While designing the UART chain method, I repurposed my own Pixie Chroma boards as debug displays, showing dots of various colors to indicate things like “is propagation enabled” or displaying their assigned addresses.

Originally, Super Pixie was meant to have an 8x16 display, but I had a weird realization: two Pixie Chroma PCBs make up a strangely spaced but TINY 7x15 matrix with some leftover LEDs below for debugging. Since I wrote the whole system around vectors instead of rasters, I just updated a few variables and suddenly my Pixie Chromas functioned as tiny Super Pixie displays, just with one less row and column.

I’d lost the high refresh rates since it was now 140 pixels on a single GPIO instead of 16 pixels on 8 (>8x slower) but that still resulted in 235 FPS. Now I was able to prototype both the rasterization code and the UART chain code in a single device.
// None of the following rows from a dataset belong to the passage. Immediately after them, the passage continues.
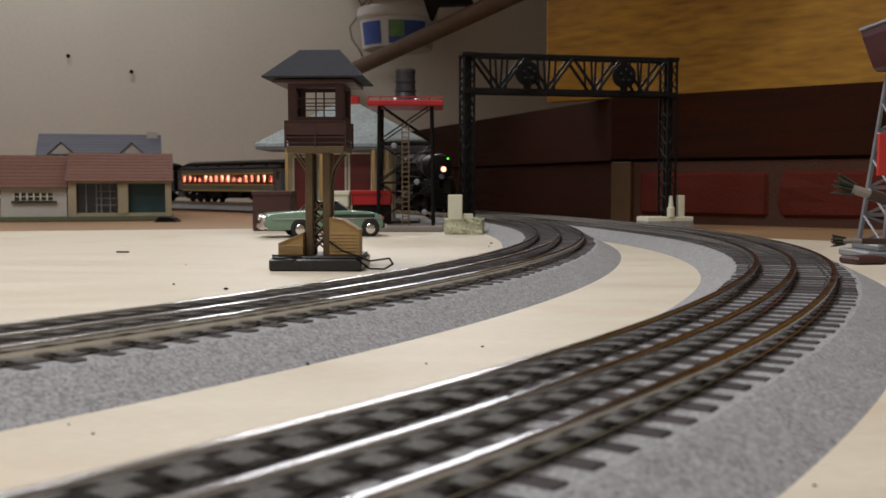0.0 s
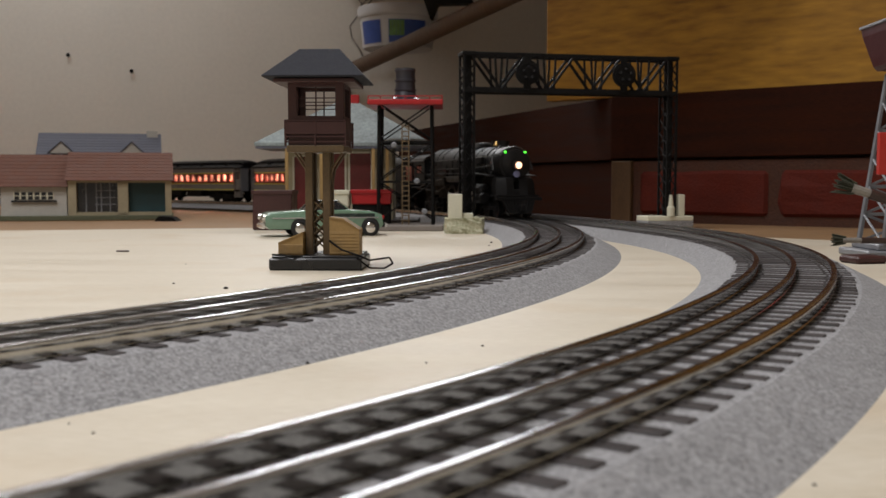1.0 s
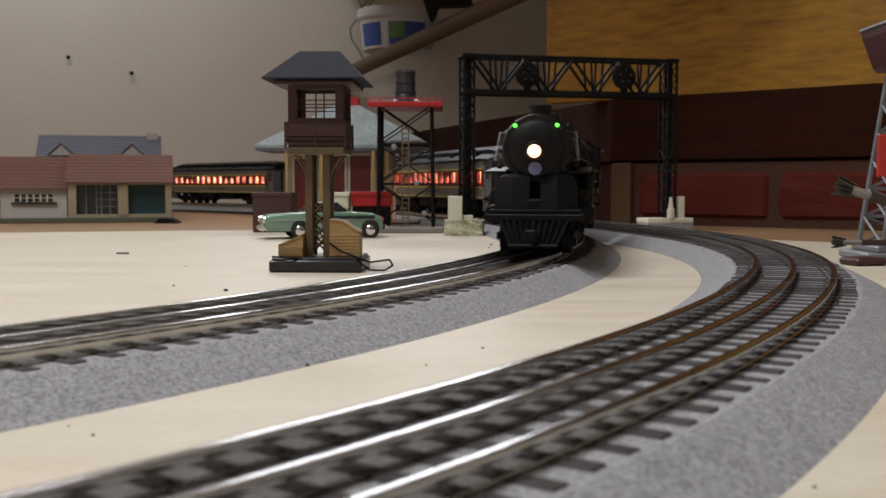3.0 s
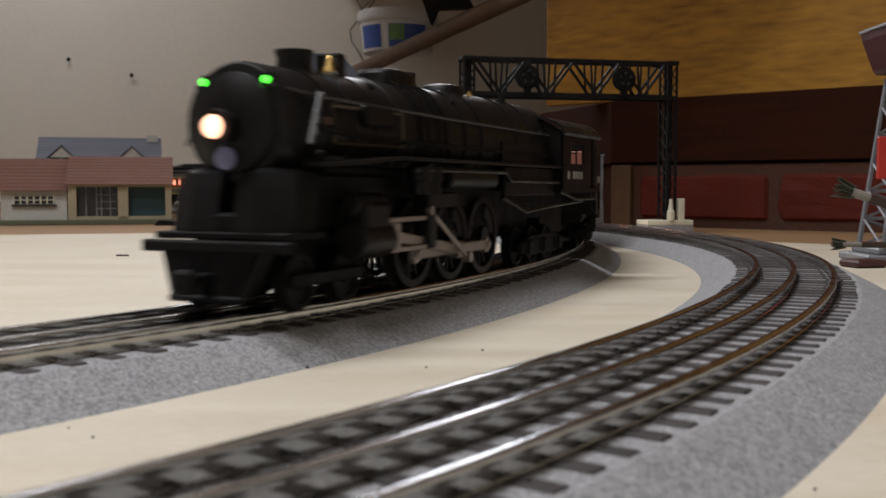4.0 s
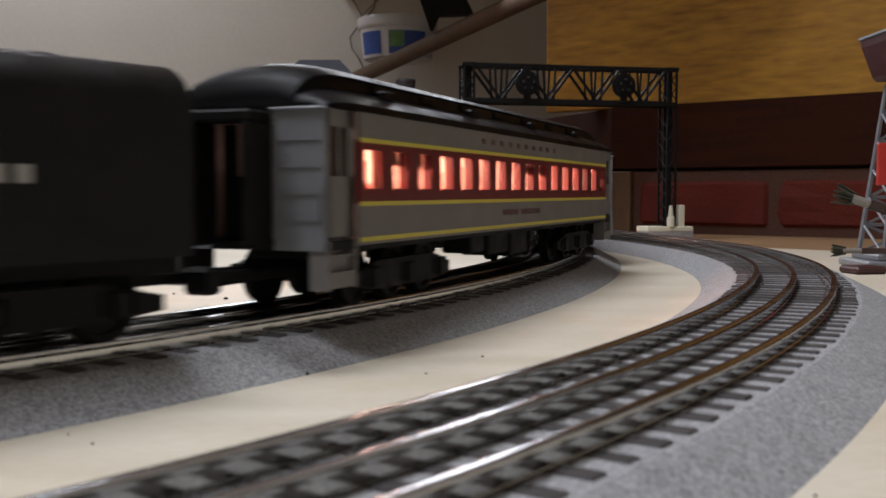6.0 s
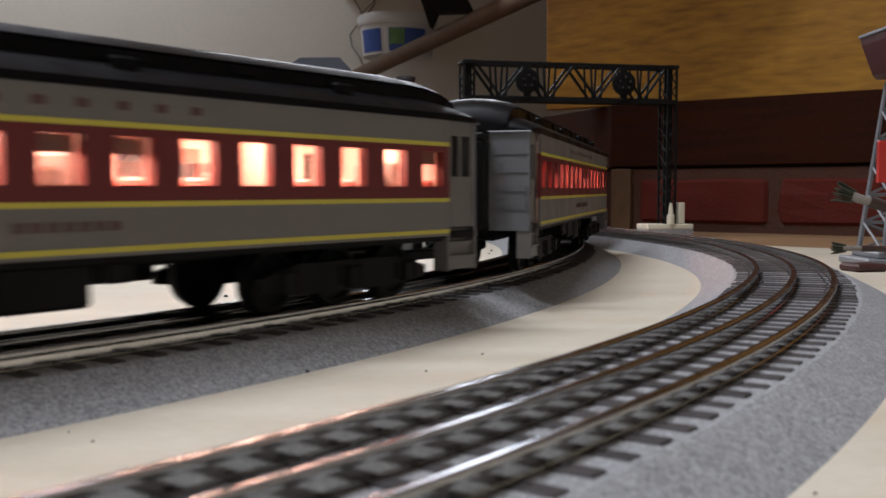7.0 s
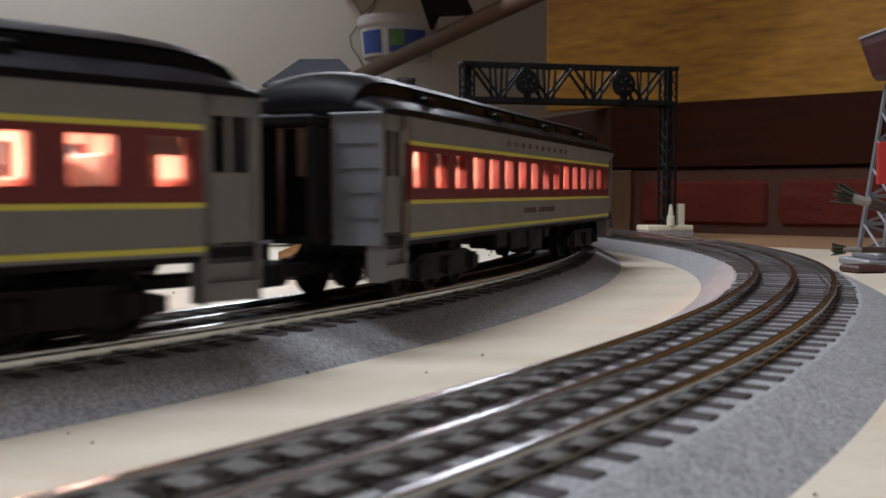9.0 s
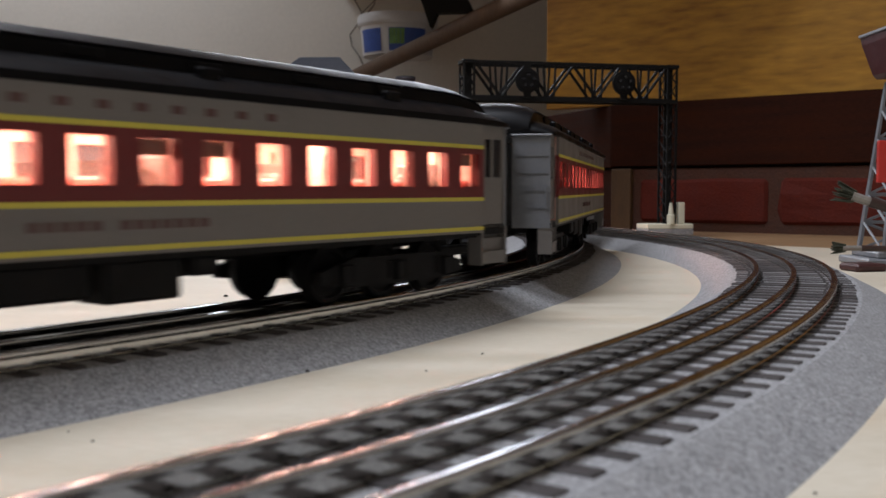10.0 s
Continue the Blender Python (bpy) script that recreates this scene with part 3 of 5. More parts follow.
def coach():
    """A passenger car; its origin is the middle, x forward."""
    t = thing("passenger_car", "grey and maroon model passenger car with yellow stripes and lit windows", "model passenger car", group="passenger cars of the train")
    LB, LV, H = 0.1655, 0.1845, 0.0310
    xs = [LB - 0.0095 - i * (2 * LB - 0.019) / 15 for i in range(16)]
    ww, z0, z1, th, tb = 0.0060, 0.0393, 0.0517, 0.0014, 0.0034
    zb, zt = 0.0215, 0.0635
    for s in (-1, 1):
        for nm, za, zz, mm in (("lower_side", zb, 0.0345, MGREY), ("letterboard", 0.0545, zt, MGREY)):
            part(nm, Shape().box(-LB, LB, s * (H - th), s * H, za, zz), mm, t, "grey painted side panel")
        band = Shape()
        band.box(-LB, LB, s * (H - tb), s * H, 0.0345, z0)
        band.box(-LB, LB, s * (H - tb), s * H, z1, 0.0545)
        last = LB
        for x in xs:
            band.box(x + ww, last, s * (H - tb), s * H, z0, z1)
            last = x - ww
        band.box(-LB, last, s * (H - tb), s * H, z0, z1)
        lining = Shape()
        yl = s * (H - tb - 0.0003)
        lining.box(-LB + 0.002, LB - 0.002, yl, yl - s * 0.0006, 0.0232, z0 - 0.0004).box(-LB + 0.002, LB - 0.002, yl, yl - s * 0.0006, z1 + 0.0004, 0.0618)
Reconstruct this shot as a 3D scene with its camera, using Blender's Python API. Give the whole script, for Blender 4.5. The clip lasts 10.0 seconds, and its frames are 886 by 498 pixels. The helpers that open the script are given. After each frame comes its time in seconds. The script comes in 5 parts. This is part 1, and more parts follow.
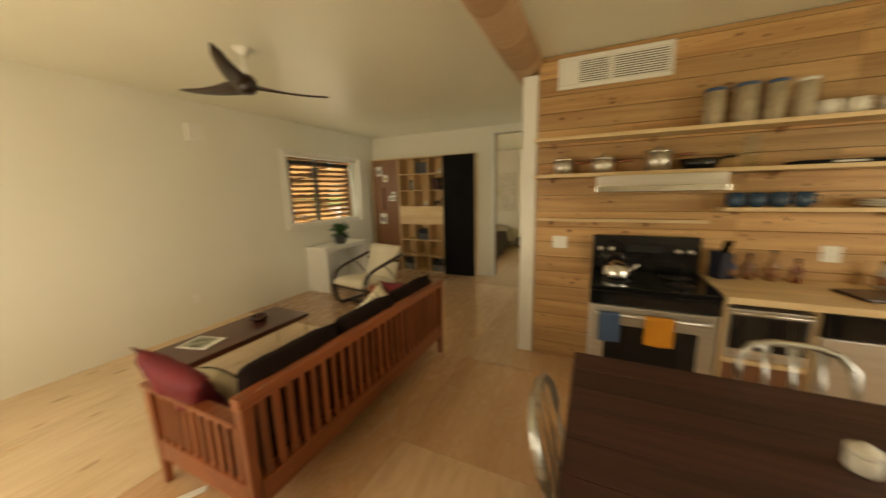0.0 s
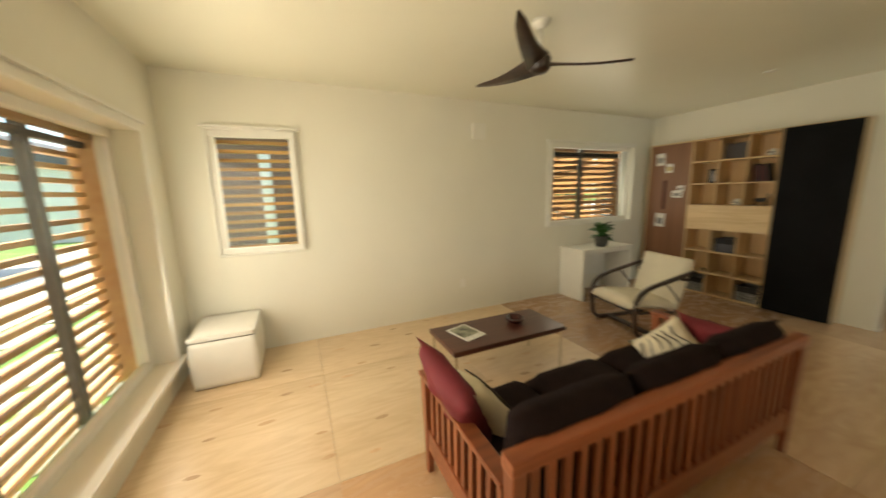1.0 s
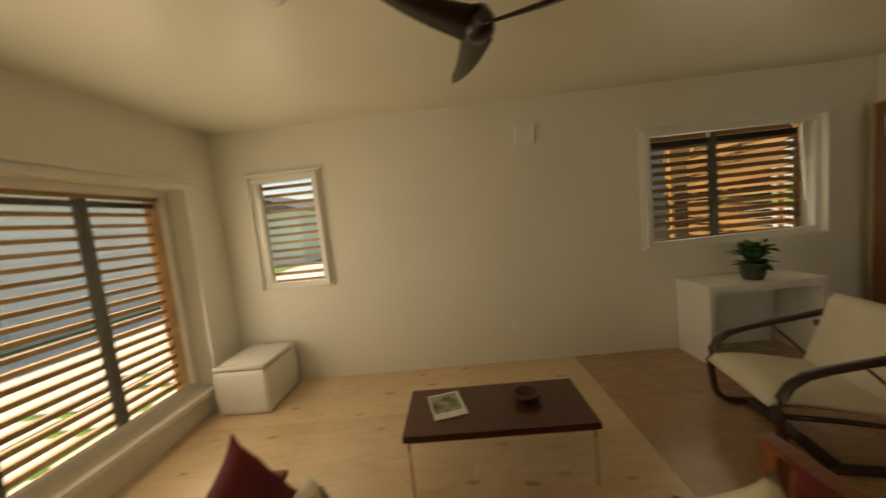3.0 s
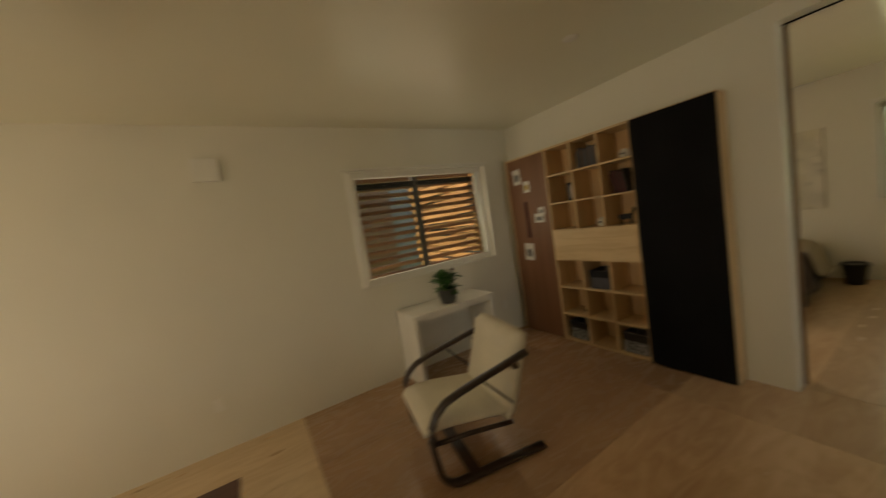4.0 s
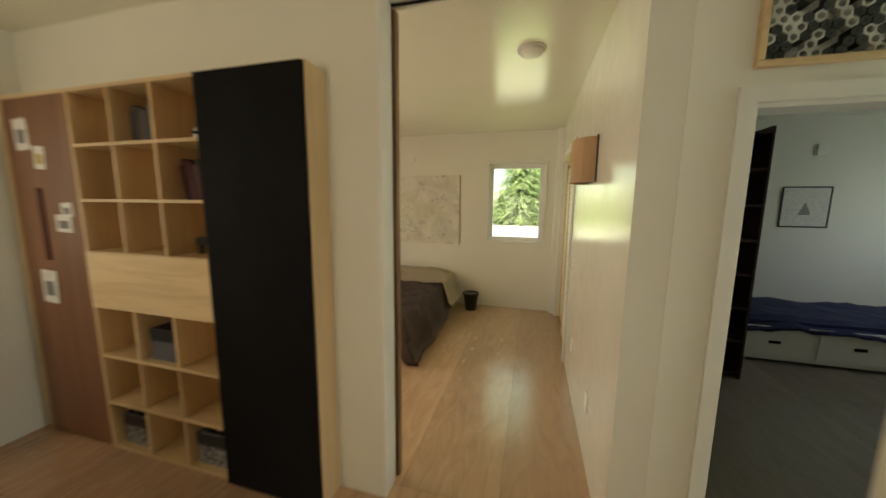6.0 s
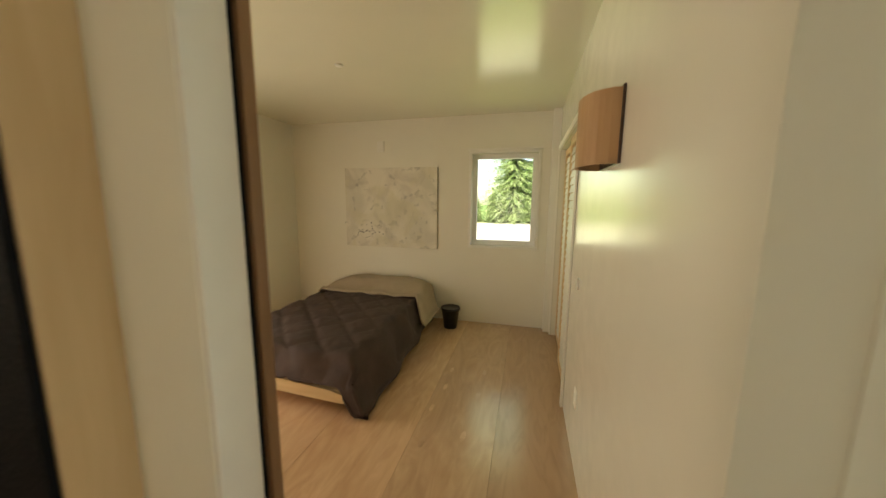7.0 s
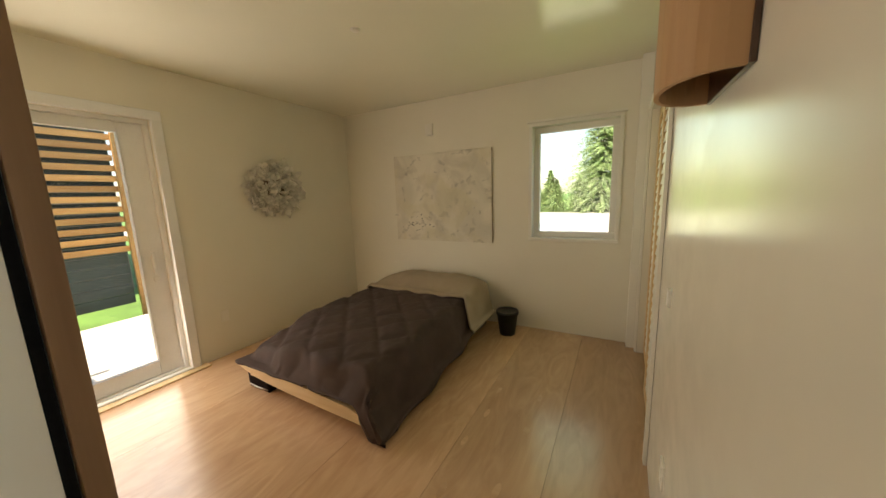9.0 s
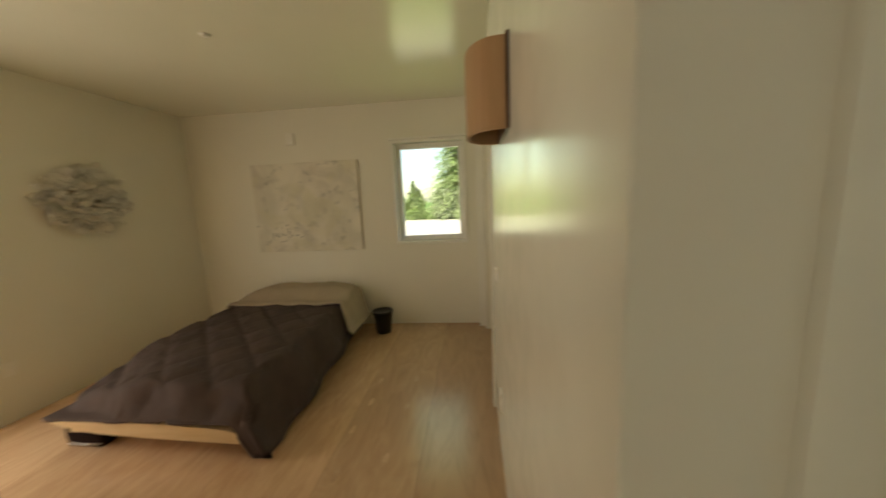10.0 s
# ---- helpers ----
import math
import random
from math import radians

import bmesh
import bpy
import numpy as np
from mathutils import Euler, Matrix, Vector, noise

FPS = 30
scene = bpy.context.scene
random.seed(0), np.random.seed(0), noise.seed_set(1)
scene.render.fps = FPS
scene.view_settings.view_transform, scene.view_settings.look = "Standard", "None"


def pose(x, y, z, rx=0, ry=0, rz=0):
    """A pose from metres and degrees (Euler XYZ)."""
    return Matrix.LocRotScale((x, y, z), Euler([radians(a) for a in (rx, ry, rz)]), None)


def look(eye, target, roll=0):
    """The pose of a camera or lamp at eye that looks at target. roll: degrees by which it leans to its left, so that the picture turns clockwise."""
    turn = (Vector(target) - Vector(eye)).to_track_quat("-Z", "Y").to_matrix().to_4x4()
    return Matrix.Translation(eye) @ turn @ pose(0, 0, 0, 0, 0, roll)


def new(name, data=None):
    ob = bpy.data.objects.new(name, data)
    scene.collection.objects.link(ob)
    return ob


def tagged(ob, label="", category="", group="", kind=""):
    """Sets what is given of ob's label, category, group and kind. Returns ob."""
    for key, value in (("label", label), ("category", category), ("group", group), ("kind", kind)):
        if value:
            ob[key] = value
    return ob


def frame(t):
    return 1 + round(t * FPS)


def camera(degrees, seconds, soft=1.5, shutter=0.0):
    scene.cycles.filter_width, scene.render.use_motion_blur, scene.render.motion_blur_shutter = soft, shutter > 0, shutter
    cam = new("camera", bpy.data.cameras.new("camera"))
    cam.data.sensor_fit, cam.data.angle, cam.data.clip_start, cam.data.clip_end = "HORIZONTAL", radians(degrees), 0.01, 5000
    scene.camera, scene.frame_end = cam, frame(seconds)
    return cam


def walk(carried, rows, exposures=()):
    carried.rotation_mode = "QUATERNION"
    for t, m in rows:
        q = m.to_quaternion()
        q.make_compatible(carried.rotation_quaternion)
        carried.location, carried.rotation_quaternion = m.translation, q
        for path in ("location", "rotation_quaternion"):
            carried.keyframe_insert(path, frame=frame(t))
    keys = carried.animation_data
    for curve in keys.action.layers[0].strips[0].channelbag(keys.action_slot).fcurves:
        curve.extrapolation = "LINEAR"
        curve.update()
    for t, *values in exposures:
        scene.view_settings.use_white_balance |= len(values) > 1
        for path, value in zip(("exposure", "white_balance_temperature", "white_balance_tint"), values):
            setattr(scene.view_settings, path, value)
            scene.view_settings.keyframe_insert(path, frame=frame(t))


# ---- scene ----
cam = camera(107.6, 10.0, shutter=0.5)
PATH = [
    (0, (4.327, -5.841, 1.622), (3.489, -4.059, 1.271), -1.3),
    (0.5, (4.048, -5.757, 1.643), (2.633, -4.387, 1.29), -1.0),
    (1, (3.725, -5.636, 1.609), (1.925, -4.833, 1.267), -1.4),
    (1.5, (3.565, -5.451, 1.659), (1.616, -5.202, 1.289), -1.3),
    (2, (3.448, -5.086, 1.587), (1.486, -5.338, 1.289), -2.4),
    (3.3, (3.353, -3.942, 1.608), (1.359, -3.829, 1.502), -8.8),
    (3.5, (3.326, -3.756, 1.599), (1.366, -3.377, 1.488), -9.3),
    (4, (3.313, -3.243, 1.652), (1.6, -2.225, 1.479), -8.9),
    (4.5, (3.323, -2.815, 1.667), (1.94, -1.384, 1.47), -6.0),
    (5, (3.306, -2.373, 1.654), (2.309, -0.653, 1.441), -3.5),
    (5.5, (3.342, -1.935, 1.652), (2.608, -0.089, 1.416), -0.9),
    (6, (3.339, -1.483, 1.645), (2.816, 0.428, 1.371), 0.6),
    (6.2, (3.337, -1.283, 1.654), (2.867, 0.639, 1.359), 0.9),
    (7.5, (3.42, -0.28, 1.596), (2.86, 1.621, 1.328), -0.7),
    (8, (3.458, -0.058, 1.528), (2.704, 1.779, 1.287), -1.3),
    (8.5, (3.506, 0.014, 1.558), (2.575, 1.76, 1.267), -1.9),
    (9, (3.522, 0.018, 1.579), (2.575, 1.749, 1.252), -2.0),
    (9.5, (3.541, -0.084, 1.601), (2.802, 1.745, 1.271), -2.9),
    (10, (3.601, -0.285, 1.575), (3.406, 1.682, 1.273), -2.6),
]
walk(cam, [(t, look(e, g, r)) for t, e, g, r in PATH],
     exposures=[(0, 1.35, 8300, 10), (0.5, 1.45, 7650, 8), (1.0, 1.54, 7050, 8), (1.5, 1.4, 6950, 8), (2.0, 1.2, 7700, 9), (3.3, 0.28, 8350, 14), (3.8, 0.38, 8200, 14), (4.5, 0.95, 7750, 14), (5, 1.22, 7700, 15), (6, 1.55, 7250, 11), (7.5, 1.5, 7800, 12), (9, 1.34, 7350, 15), (10, 1.15, 7450, 11)])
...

Fancy Transitions On Board

Remember the scaling and rotation? Now I had them working along with self-addressing, so that you can send a single packet down the line with a number to show, and each Super Pixie will decide whether or not to flip to a new character onscreen. This transition is handled fully internally, meaning that after sending a single packet your microcontroller is free to do anything else while a transition is still occurring. Super Pixies handle the hundreds-of-FPS rendering for you.


Very Satisfying Numbers

I always love watching odometers turn past 9, or digital clocks change to 10:00. Smooth transitions make sure that anyone else as weird as myself gets a good show:


How About A Hundred More Characters?

A hundred more charcters? What is this, The Simpsons? I added the full printable ASCII charset.


Chain Optimization

I was able to identify and reduce errors that caused chain de-sync or jitter. Now they even perform perfectly in slow motion:


Self Healing

If anything goes wrong with a given Super Pixie, the Watchdog Timer resets it. This causes it to lose an address, which can break comms. When this happens anywhere in the chain the MAIN controller will no longer recieve its own data back in time, causing it to quickly reset and reassign the chain units.